Parece que hoy recobra aún mayor actualidad el calificativo “marcadores de
huella”. Lo formuló en el siglo pasado Jean Dubuffet para insultar a los
artistas cuyo supuesto arte no era más que publicidad de sí mismos. Con esta
expresión –que he tomado del excelente libro Artistas sin obra, de
Jean-Yves Jouannais, y que lleva un magnífico prólogo de Enrique Vila-Matas– mostraba él su furioso rechazo de la egotización.
Abundan los escritores que se consideran tales por la gracia de su rendimiento
cuantitativo. Creen que lo importante es escribir para añadir un libro a otro.
Mientras más libros publiquen, piensan, mayor gloria alcanzará su nombre.

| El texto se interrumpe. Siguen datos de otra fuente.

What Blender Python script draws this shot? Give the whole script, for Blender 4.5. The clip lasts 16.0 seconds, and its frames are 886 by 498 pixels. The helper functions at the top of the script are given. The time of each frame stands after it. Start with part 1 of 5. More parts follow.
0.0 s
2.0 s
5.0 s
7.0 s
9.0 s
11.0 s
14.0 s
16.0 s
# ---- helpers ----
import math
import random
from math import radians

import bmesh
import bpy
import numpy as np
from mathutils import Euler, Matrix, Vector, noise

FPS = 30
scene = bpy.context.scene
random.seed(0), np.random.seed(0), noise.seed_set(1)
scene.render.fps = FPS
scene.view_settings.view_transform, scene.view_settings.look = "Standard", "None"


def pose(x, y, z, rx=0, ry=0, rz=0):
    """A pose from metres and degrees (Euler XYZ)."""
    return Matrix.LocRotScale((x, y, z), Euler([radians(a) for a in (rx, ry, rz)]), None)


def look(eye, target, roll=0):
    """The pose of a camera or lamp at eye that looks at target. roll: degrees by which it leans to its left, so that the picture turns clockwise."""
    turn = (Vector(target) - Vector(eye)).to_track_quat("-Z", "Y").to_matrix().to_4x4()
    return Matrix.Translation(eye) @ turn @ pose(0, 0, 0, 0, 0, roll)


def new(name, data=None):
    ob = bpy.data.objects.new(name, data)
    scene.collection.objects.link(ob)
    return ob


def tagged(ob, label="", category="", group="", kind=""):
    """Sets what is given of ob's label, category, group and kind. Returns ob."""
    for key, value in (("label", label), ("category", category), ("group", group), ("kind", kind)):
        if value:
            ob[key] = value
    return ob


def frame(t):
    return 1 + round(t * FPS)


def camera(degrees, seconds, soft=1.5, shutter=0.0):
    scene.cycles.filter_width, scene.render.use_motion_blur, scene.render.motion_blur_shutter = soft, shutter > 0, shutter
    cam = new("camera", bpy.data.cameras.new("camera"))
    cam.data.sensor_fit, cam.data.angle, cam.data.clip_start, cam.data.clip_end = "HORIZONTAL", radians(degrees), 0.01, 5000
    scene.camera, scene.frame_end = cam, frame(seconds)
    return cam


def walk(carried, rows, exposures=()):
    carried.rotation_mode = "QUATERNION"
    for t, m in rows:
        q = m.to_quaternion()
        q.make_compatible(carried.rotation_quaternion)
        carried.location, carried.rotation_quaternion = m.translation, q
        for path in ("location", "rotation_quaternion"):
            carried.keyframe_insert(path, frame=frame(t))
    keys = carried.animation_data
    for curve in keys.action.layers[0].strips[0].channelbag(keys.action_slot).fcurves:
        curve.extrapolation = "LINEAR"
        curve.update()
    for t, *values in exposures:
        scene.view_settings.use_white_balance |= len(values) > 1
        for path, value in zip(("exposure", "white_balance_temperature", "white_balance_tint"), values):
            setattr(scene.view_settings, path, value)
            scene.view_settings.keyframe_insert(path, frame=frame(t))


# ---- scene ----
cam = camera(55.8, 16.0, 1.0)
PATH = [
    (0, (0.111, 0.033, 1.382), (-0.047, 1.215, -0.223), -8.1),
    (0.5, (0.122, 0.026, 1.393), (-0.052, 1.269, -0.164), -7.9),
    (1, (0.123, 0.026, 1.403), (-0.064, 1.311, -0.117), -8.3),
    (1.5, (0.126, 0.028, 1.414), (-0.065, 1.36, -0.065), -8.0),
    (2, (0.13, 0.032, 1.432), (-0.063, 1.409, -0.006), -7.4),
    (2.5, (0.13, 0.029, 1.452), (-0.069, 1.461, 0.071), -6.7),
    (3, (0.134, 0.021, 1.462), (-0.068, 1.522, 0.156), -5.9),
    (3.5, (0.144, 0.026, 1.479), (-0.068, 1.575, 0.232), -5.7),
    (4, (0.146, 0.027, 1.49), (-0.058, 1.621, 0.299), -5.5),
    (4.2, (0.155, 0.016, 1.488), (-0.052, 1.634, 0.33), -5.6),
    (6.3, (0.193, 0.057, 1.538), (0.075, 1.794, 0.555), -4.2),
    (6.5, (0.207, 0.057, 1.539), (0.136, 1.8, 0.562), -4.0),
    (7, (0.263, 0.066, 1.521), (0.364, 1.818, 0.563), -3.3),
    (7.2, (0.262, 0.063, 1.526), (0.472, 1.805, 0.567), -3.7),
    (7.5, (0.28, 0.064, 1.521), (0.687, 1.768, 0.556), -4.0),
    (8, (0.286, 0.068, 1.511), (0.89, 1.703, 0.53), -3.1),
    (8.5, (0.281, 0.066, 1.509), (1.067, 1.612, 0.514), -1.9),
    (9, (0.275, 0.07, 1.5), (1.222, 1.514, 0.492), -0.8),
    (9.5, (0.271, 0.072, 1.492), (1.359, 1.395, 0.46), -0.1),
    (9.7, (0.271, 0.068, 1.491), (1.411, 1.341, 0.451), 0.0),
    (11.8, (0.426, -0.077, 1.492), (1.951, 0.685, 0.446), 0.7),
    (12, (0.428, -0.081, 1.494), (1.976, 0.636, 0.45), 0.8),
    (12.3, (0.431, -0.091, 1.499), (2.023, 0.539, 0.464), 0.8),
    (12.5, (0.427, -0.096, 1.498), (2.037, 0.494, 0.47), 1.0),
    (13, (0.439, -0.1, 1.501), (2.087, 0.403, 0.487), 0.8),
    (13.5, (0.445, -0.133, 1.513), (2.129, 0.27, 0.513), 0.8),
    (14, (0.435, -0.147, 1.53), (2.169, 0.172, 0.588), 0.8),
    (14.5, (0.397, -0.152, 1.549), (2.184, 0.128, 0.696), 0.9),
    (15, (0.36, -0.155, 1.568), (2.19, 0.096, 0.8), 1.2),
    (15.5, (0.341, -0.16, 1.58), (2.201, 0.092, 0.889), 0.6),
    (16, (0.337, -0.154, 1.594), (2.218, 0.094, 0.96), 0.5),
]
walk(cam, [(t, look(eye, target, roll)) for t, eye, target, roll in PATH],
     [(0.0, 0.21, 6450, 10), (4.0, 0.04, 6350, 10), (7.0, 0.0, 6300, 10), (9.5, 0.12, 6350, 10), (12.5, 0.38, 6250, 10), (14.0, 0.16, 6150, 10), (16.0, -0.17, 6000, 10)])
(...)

En el
actual contexto de crisis de la literatura encuentran su asentamiento. ¿O acaso
no vivimos una época de tránsito de era que propicia la proliferación de esta
clase de especímenes? La poderosa industria mercantil que gira en torno al
libro impreso hace aguas. Sin embargo, antes de su caída –o transformación– se
envalentona como lo hace con sus garras un animal que se ve acosado.
Nunca
antes, creo, se ha publicado tanto. Tampoco nunca antes, creo, han existido
tantas editoriales que aceptan publicar manuscritos, sin atender a la calidad,
a cambio de dinero. Se abre así una puerta a la banalización de la creación
literaria y se multiplican, bajo nuevas modalidades, los marcadores de huellas.
A todos ellos les une el afán de exaltar el propio ego y el desprecio por la
herencia de los clásicos y por la lectura mal llamada culta. Su modo de
proceder contrasta con el silencio elegido por Félicien Marboeuf, según algunos
literatos el más grande de los escritores que nunca escribieron. “Tenía una
concepción de la literatura tan idealizada”, dice Jean-Yves Jouannais en Artistas
sin obra, “que nunca pudo creer que un hombre, quienquiera que fuese,
pudiera un día tener el genio suficiente para darle forma.” Su ambición
intelectual excesiva e inhumana, y no la falta de talento, le llevó a
autoimponerse la no producción. Figura que ejerció, sin embargo, una enorme
influencia en los escritores coetáneos, a él le debemos, entre otros, ideas y
pasajes completos de la obra de Proust. Fascinó hasta tal punto a Borges, que
este lamentó que hubiese existido de veras, impidiéndole así inventarlo.